When Don Gardner joined the union in the mid-1950s, he says there were over a dozen white members. Regardless of race, he says, everyone was welcome to go down to the union and join the party:

"But you know what a party is...when people get together and play music. They play what they wanted. The way they wanted to. See when you go and play in front of people...you gotta give the people what they're looking for...when you play out with the kats you do what you want to do and to hell with the people...cause ain't nobody paying you anyhow so you do whatever you want to do."

Ironically, the success of the Civil Rights movement marked the end for independent black unions like Local 274. Civil Rights leaders targeted the American Federation of Musicians as the most segregated union in the nation. Turner says the AFM conceded, and moved to integrate more than 50 independent black unions nationwide into existing white locals. But Turner says often the black rank and file weren't consulted – and problems arose as locals combined:

"So once they're submerged, then their special interests weren't represented anymore and they lost jobs also because then the white musicians were playing the black music."

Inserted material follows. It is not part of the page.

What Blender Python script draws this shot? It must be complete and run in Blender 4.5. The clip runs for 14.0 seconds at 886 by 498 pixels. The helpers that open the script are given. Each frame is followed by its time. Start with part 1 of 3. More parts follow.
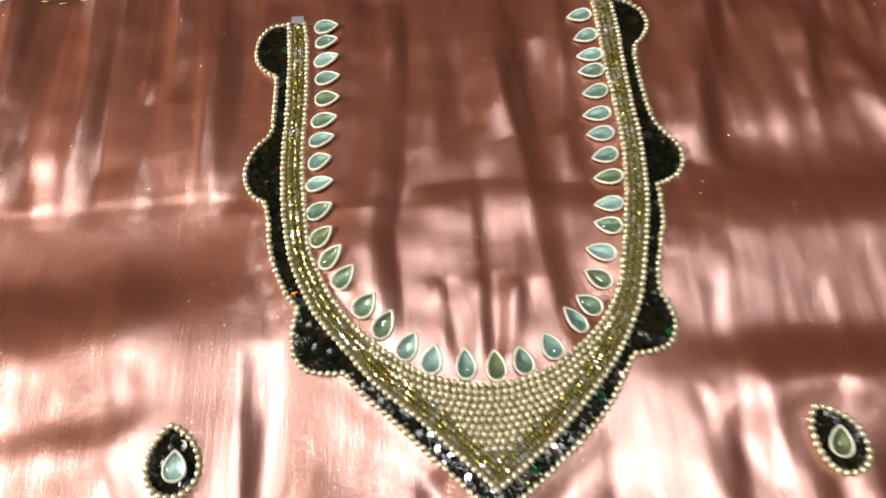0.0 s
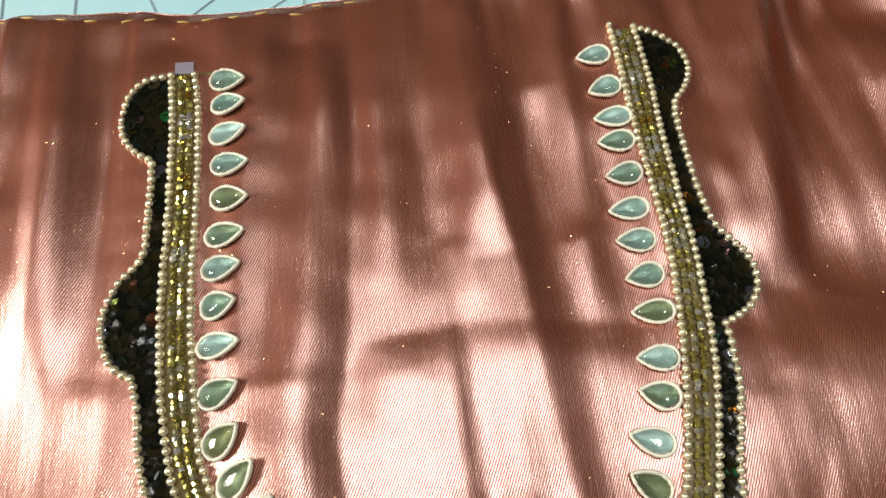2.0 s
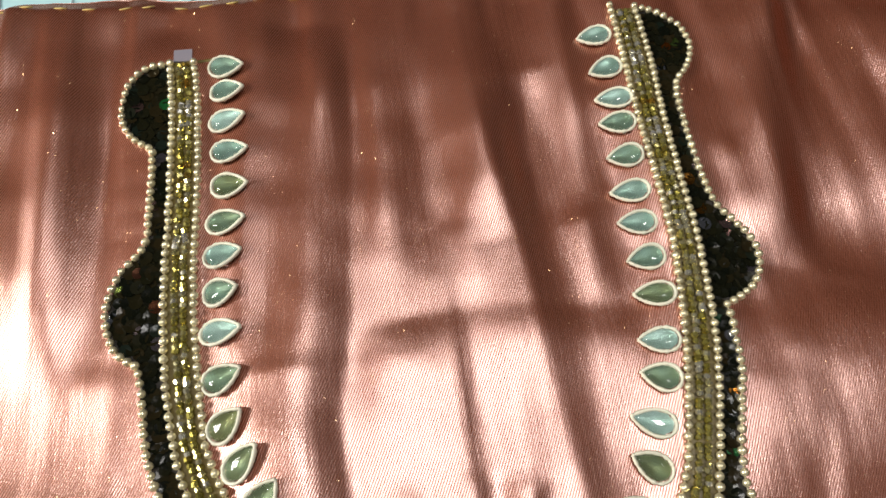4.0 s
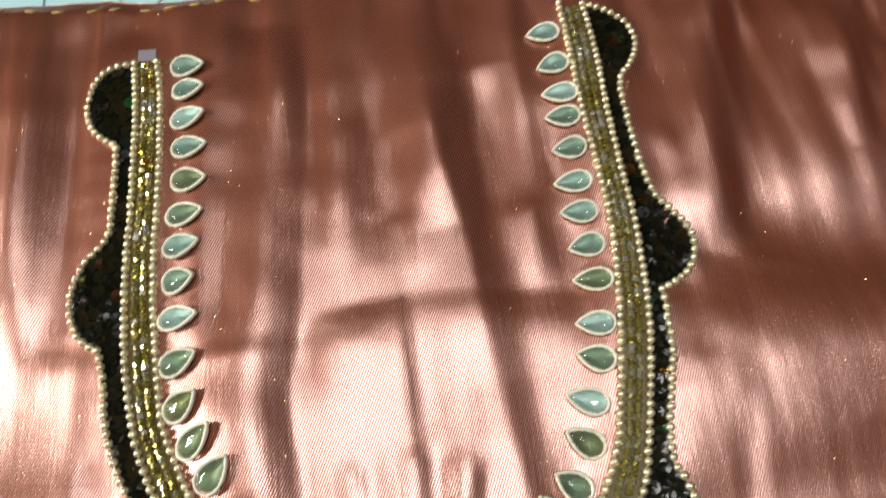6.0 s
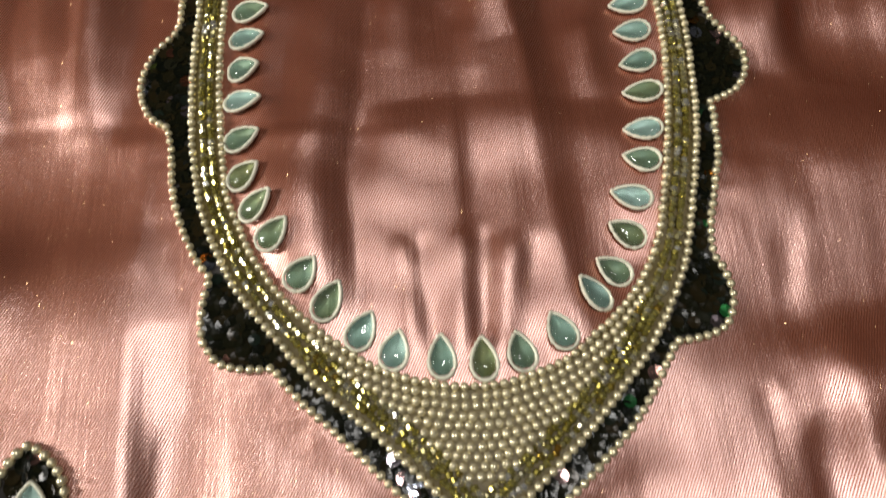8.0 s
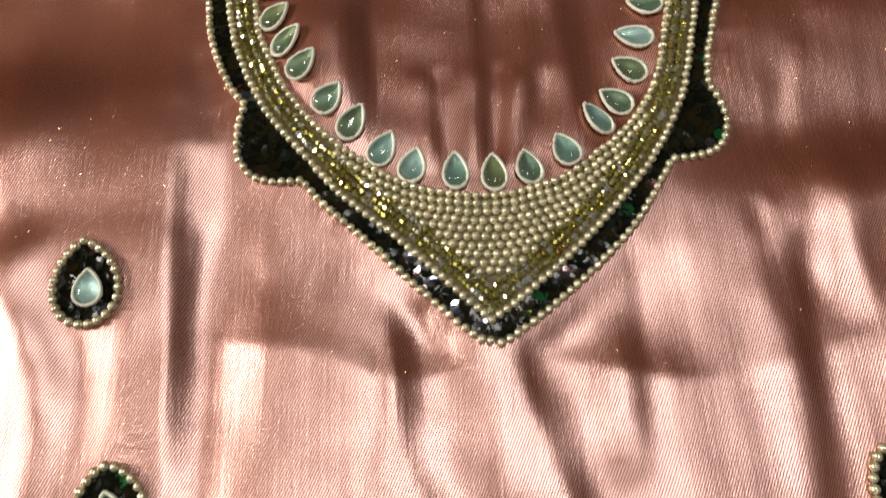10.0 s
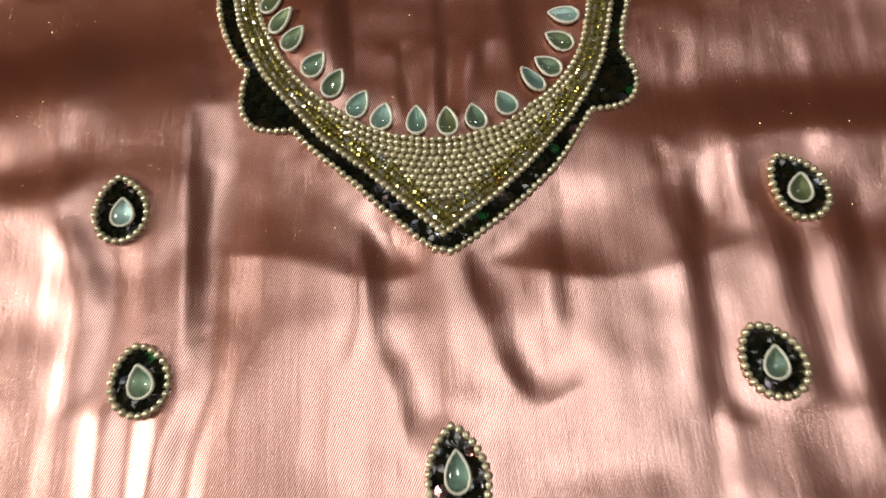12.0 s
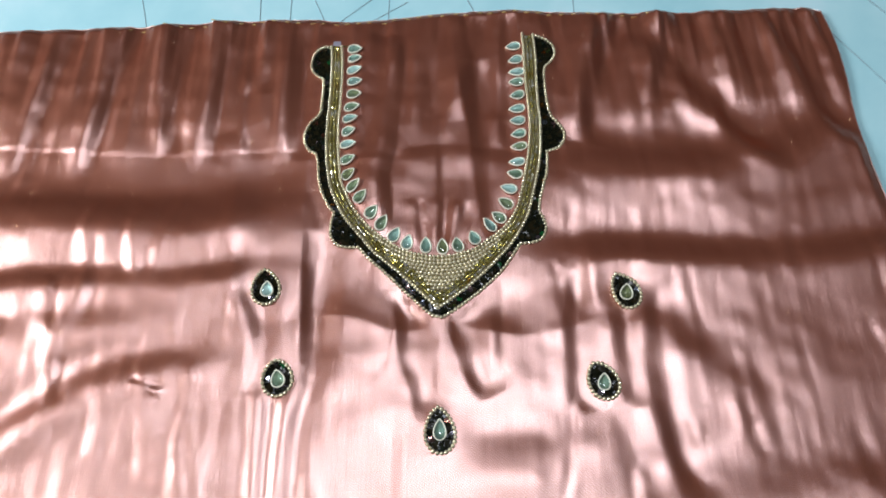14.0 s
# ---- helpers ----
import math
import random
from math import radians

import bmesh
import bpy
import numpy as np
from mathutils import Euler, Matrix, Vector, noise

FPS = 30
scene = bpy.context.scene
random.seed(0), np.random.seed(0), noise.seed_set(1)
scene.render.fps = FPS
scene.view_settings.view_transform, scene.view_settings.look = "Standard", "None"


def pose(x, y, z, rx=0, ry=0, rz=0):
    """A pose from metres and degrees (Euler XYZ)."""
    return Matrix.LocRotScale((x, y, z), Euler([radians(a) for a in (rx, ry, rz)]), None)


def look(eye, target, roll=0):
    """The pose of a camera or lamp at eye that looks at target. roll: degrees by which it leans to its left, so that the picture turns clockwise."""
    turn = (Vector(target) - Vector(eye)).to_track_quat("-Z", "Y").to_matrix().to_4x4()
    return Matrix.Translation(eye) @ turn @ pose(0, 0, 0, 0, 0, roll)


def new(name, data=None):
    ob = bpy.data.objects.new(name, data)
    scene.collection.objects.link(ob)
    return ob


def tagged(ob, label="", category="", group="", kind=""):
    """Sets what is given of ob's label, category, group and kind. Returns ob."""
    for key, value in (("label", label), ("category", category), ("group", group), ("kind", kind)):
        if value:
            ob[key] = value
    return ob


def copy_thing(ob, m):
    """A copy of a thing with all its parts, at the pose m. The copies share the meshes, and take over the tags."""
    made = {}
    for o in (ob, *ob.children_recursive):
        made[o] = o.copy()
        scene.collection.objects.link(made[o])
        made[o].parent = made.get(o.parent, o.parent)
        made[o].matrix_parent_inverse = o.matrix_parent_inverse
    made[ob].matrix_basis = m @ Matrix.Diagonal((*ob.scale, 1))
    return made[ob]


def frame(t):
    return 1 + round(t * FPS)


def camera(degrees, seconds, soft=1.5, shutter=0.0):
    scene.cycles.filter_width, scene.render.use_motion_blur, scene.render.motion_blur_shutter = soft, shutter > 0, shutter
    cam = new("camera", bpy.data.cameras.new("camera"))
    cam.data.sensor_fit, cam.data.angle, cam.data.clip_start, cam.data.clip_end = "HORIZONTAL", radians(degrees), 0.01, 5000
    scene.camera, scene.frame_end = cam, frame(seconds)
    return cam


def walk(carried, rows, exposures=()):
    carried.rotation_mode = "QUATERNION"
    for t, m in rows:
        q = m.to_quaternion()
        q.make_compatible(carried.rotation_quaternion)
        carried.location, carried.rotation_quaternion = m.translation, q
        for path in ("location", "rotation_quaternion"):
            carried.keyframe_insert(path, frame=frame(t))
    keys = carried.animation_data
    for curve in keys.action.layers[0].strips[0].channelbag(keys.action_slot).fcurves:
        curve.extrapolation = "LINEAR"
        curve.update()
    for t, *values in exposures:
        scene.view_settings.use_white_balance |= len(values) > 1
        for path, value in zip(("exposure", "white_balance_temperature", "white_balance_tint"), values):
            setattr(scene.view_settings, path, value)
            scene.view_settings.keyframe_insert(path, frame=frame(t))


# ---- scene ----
cam = camera(67.4, 14.0, soft=1.5, shutter=0.6)
PATH = [
    (0, (-0.01788, -0.01741, 0.20339), (-0.01117, 0.08352, 0.00000), 0.267),
    (0.5, (-0.02324, 0.00874, 0.18786), (-0.01971, 0.09684, 0.00000), -1.278),
    (1, (-0.01972, 0.03419, 0.17852), (-0.01295, 0.12127, 0.00000), 0.298),
    (1.5, (-0.01600, 0.05754, 0.16136), (-0.00151, 0.12978, 0.00000), 5.802),
    (2, (-0.01426, 0.06481, 0.15227), (0.00095, 0.13088, 0.00000), 6.861),
    (2.5, (-0.01406, 0.06830, 0.15008), (0.00053, 0.13065, 0.00000), 6.052),
    (2.7, (-0.01557, 0.06852, 0.14925), (-0.00210, 0.13041, 0.00000), 5.531),
    (4.8, (-0.00433, 0.06280, 0.16319), (0.00821, 0.12864, 0.00000), 4.101),
    (5, (-0.00113, 0.06411, 0.16712), (0.01106, 0.13327, 0.00000), 2.995),
    (5.5, (0.00630, 0.06123, 0.17063), (0.02052, 0.13379, 0.00000), 3.220),
    (6, (0.00141, 0.05848, 0.15994), (0.01331, 0.12216, 0.00000), 3.552),
    (6.5, (-0.00295, 0.04754, 0.15338), (0.00482, 0.10815, 0.00000), 1.834),
    (7, (-0.00702, 0.03979, 0.14788), (-0.00080, 0.09381, 0.00000), 1.620),
    (7.5, (-0.00361, 0.02823, 0.14967), (0.00038, 0.08280, 0.00000), -0.354),
    (8, (-0.00854, 0.01454, 0.14966), (-0.00458, 0.06831, 0.00000), 0.601),
    (8.5, (-0.00771, 0.00142, 0.14603), (-0.00581, 0.05401, 0.00000), -1.532),
    (9, (-0.00734, -0.00411, 0.14534), (-0.00568, 0.04467, 0.00000), -1.797),
    (9.2, (-0.01027, -0.00763, 0.14657), (-0.00903, 0.04088, 0.00000), -2.044),
    (11.3, (-0.00470, -0.05147, 0.15584), (-0.00708, 0.00350, 0.00000), -5.233),
    (11.5, (-0.00109, -0.05066, 0.15979), (-0.00251, 0.00438, 0.00000), -4.375),
    (12, (0.00129, -0.06601, 0.17742), (-0.00068, 0.00024, 0.00000), -5.036),
    (12.5, (-0.00163, -0.07147, 0.20381), (-0.00232, -0.01176, 0.00000), -3.035),
    (13, (-0.00264, -0.08432, 0.24614), (-0.00531, 0.00725, 0.00000), -3.204),
    (13.5, (0.00320, -0.10837, 0.30798), (0.00053, 0.02660, 0.00000), -1.924),
    (14, (0.00102, -0.12181, 0.33908), (0.00316, 0.04025, 0.00000), -0.251),
]
EXPOSURES = [(0.0, 0.05, 6300, 10), (2.7, -0.2, 6500, 10), (5.0, -0.22, 6500, 10), (6.0, -0.24, 6500, 10), (7.0, -0.5, 6500, 10), (9.0, -0.52, 6500, 10), (11.5, -0.56, 6500, 10), (12.5, -0.78, 6500, 10), (14.0, -0.34, 5600, 10)]
walk(cam, [(t, look(eye, target, roll)) for t, eye, target, roll in PATH], EXPOSURES)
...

Turner says Local 274 saw what was happening to other black Locals and refused to join 77. But she says Jimmy Adams...the local's president at the time...realized a merger might be unavoidable:

"Do we want 77 to have control over what we built? It took us years to build through dues, our property and so forth. So he came up with the idea to start a cultural wing of Local 274 and incorporate it, and transfer all of their assets and property into the Philadelphia Clef Club."

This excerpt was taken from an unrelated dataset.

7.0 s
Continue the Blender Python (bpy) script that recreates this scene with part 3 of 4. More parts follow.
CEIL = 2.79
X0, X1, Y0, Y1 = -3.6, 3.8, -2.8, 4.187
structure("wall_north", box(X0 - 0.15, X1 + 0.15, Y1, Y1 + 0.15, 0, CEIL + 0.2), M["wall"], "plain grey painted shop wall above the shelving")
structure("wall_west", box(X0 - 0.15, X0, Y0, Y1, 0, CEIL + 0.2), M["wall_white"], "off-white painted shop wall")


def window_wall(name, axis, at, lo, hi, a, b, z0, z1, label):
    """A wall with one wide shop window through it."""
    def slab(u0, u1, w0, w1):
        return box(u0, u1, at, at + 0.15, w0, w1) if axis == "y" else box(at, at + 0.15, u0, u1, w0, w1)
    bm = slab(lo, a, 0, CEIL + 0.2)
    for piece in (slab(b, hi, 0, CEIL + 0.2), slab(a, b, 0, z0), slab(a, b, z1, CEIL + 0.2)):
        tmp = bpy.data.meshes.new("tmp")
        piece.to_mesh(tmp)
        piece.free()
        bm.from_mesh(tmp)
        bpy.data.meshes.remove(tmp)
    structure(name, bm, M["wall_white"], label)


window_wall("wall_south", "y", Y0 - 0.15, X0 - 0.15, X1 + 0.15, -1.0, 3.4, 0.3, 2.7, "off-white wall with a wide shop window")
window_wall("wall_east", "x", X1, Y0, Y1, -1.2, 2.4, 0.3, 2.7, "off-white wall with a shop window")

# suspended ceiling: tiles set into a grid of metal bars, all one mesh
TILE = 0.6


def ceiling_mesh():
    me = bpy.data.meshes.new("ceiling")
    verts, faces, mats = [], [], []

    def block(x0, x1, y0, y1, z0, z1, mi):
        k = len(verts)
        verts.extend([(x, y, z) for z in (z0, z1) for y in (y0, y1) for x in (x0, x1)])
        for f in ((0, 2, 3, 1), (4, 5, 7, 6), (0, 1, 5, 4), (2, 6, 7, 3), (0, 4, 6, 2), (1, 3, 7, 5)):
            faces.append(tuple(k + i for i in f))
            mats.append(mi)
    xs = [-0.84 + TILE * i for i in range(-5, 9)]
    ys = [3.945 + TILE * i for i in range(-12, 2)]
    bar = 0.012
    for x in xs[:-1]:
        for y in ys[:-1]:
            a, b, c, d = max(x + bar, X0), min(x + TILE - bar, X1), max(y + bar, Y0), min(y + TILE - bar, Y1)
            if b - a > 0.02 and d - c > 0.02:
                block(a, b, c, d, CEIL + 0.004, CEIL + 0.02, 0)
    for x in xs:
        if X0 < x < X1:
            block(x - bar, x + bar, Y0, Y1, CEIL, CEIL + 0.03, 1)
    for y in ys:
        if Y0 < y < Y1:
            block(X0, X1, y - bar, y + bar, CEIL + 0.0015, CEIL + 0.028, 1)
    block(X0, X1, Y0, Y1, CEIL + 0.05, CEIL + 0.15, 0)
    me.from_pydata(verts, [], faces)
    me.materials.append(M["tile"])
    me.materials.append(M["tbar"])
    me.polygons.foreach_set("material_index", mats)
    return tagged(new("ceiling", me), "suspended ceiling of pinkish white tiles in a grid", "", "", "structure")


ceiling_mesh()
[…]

The Philadelphia Clef Club of the Performing Arts opened in 1966 as the Local's social arm...and the owner of its assets. The AFM ultimately revoked Local 274's charter – but not until 1971, making it the last independent black musicians union in the country.

In 1995, the Clef Club moved to its current location on Philadelphia's Avenue of the Arts. Don Gardner is now the facilities manager at the Clef Club:

"It's continuing what was started. It's changed somewhat because the times have changed...you've got to change with the times. But the main focus is still the music."

Gardner says when he was coming up in the music business older musicians from the union gave him advice about what to do. That's how you learned, he says, and the Clef Club preserves that spirit.